ESSAY
ESSAY
The House of Representatives is losing its least-typical member: Barney Frank announced Monday that he will retire at the end of next year. This is sad news for Congress, an institution that has faded to gray over the last generation. Sad, but predictable.
Frank (D-Mass.) was a throwback to a time when members stood out for their unique personal characteristics. He never pandered, and sometimes insulted. “I’d rather be rude than bored,” he said on many occasions, and he provided plenty of evidence that this was true. But he was also an accomplished legislator, a congressman who made a difference. He was usually the smartest man in the room, and the funniest.
In Washington, typically, reporters get to know politicians by covering them once they’ve arrived here, but this reporter met Barney Frank when he was 21 years old, and I was 18, half a century ago. We were both delegates to a long-forgotten event called the National Student Congress. Frank was the delegate from Harvard who knew Robert’s Rules of Order backward and forward, and who seemed conversant with all the big national issues of the day. The hard thing, then as now, was deciphering the words that poured out of his mouth like bullets from a Gatling gun, disguised in a thick New York-ish accent that revealed his Bayonne, N.J., origins. We have maintained friendly relations ever since, so readers should be on notice that this article may want for objectivity.

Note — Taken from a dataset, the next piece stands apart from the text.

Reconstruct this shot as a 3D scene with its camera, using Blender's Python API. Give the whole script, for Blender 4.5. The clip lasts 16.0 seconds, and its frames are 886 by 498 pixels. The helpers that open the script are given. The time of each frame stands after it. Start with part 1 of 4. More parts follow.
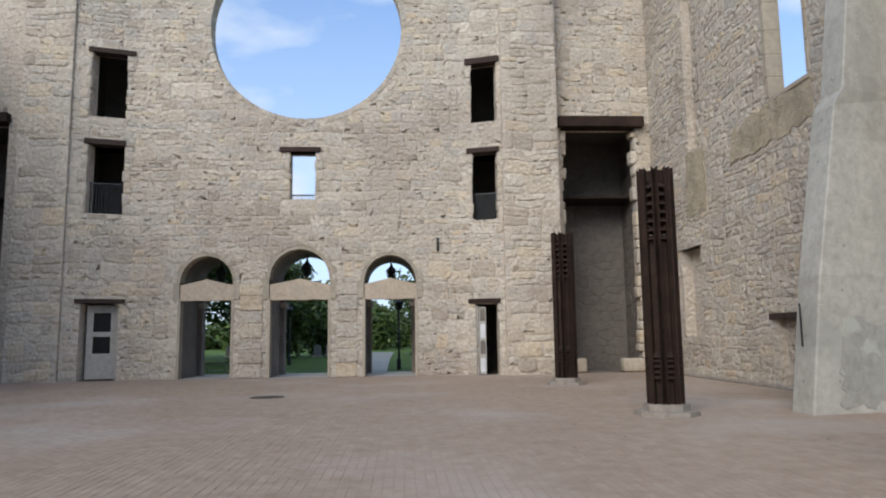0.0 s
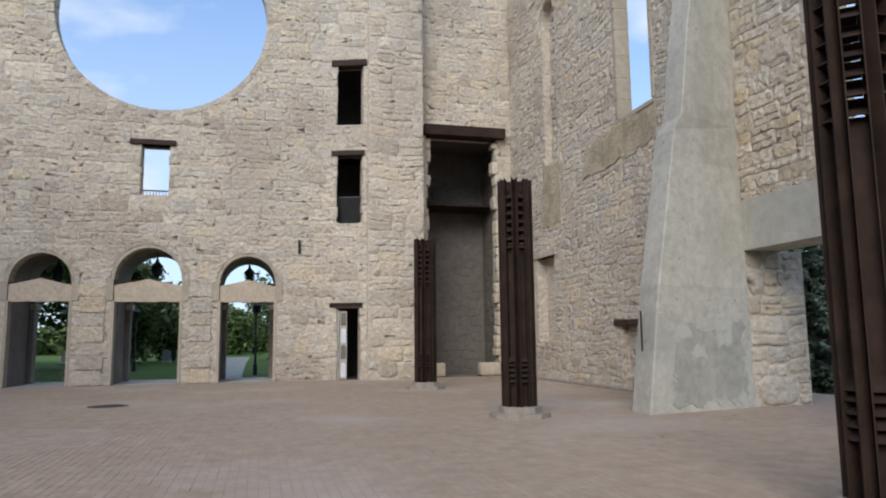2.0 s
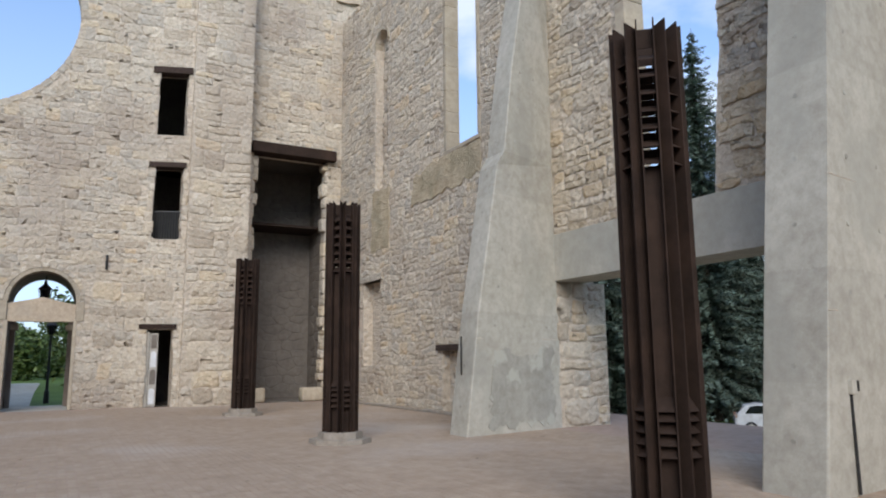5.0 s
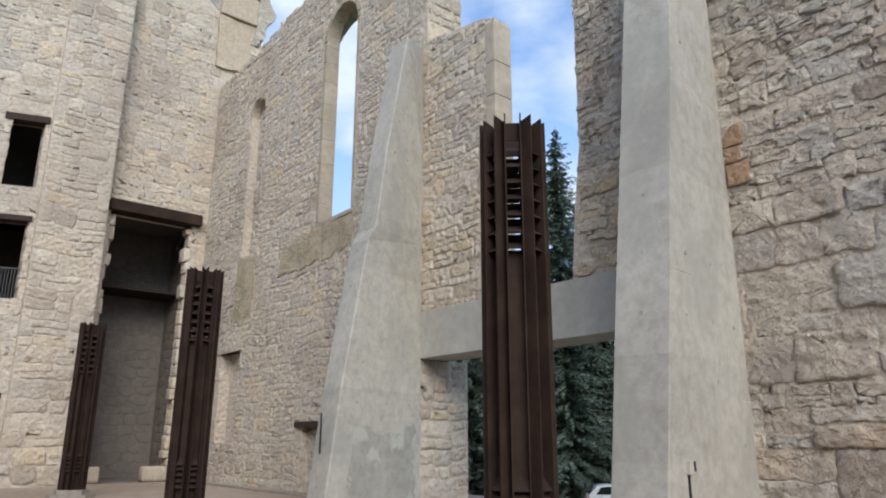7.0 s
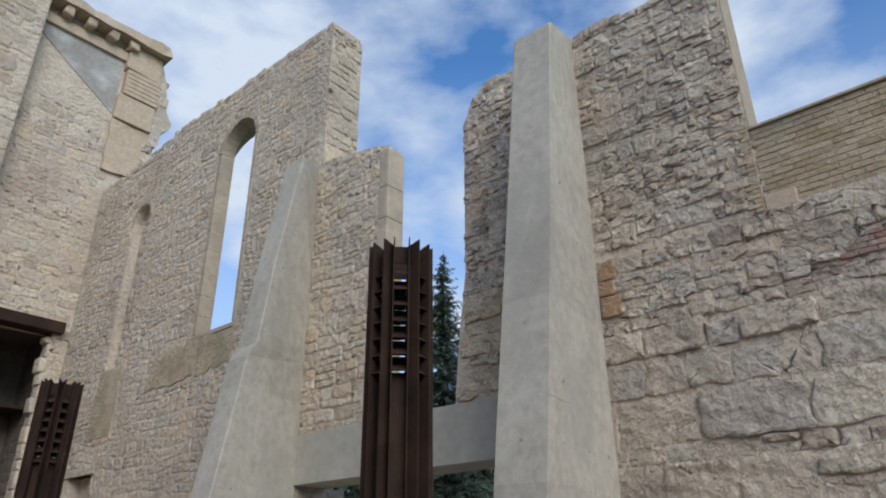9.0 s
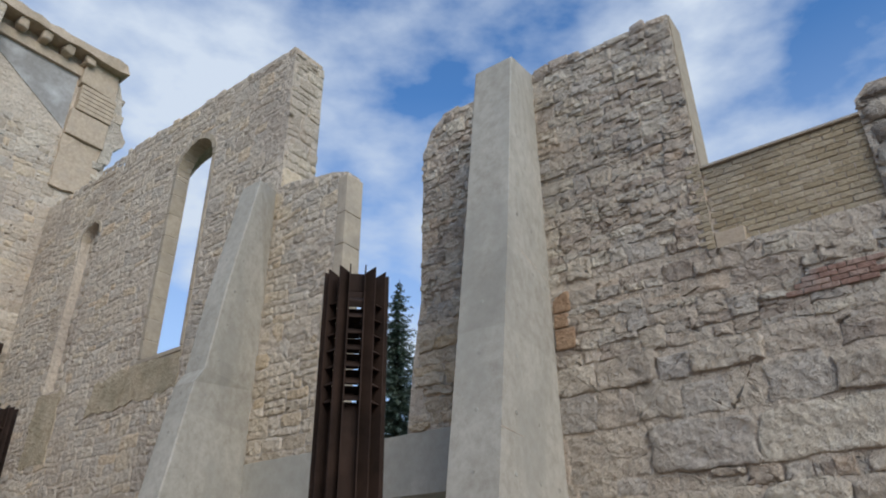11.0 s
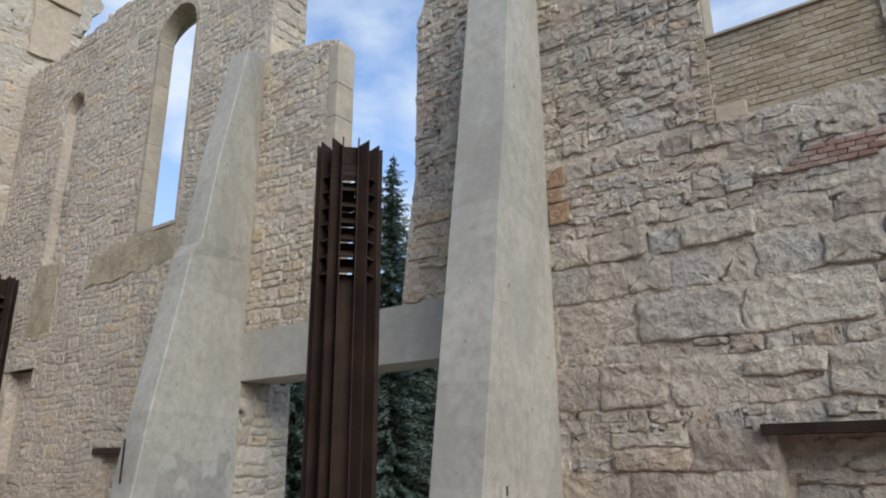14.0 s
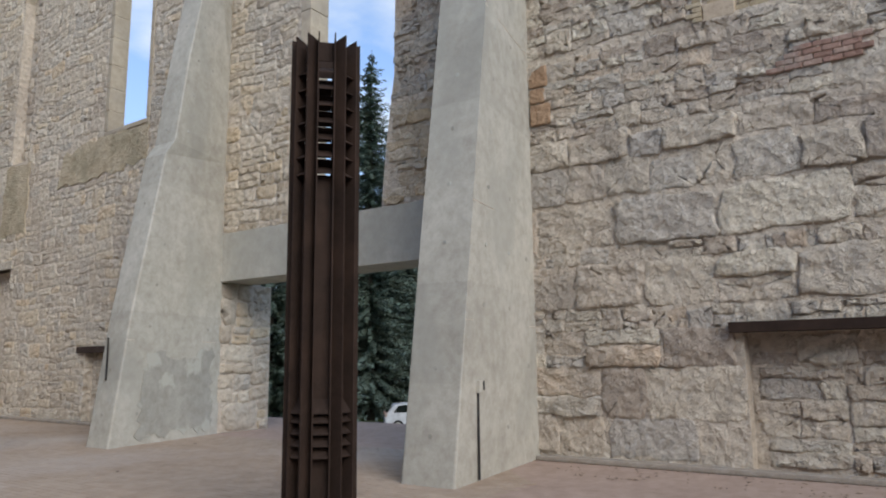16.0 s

Frank differed from the Washington norm in one way after another. Consider:
●He made a political career that now spans 44 years in Massachusetts, a place famous for its own unusual accents, without ever hiding his unique, learned-in-Bayonne approach to the mother tongue, and to life in general. He was a Jew in a Catholic state. He had two (and nearly three) degrees from Harvard, which gave him a local credential, but one that wasn’t always applauded in the Bay State. He had just two really close elections in four decades of running for office; usually he won in a walk.
●He learned politics from the vantage point of the people who are now often the most important actors on Capitol Hill — the staff. The typical modern member either has no prior political experience, like many of the new tea party Republicans in the House, or came to Congress after holding a succession of lesser elected offices that usually put them at the center of public attention. Frank learned the game in the office of Kevin White, mayor of Boston from 1968 to 1984. Frank ran the office in White’s first term, when he was supposed to be completing his PhD in government at Harvard. He learned how to make things happen before he held an elected office or had a formal responsibility. This gave him an appreciation for accomplishing things, which he always liked more than making speeches and raising campaign money.
●He then moved into electoral politics, again with a unique credential. He won election to the Massachusetts House in 1972, on the unlikely coattails of Sen. George McGovern, the Democratic candidate for president that year. “I was one of the few politicians in America to benefit from McGovern’s success,” he joked for years. Frank ran behind McGovern in his own district — in the only state that McGovern carried that year.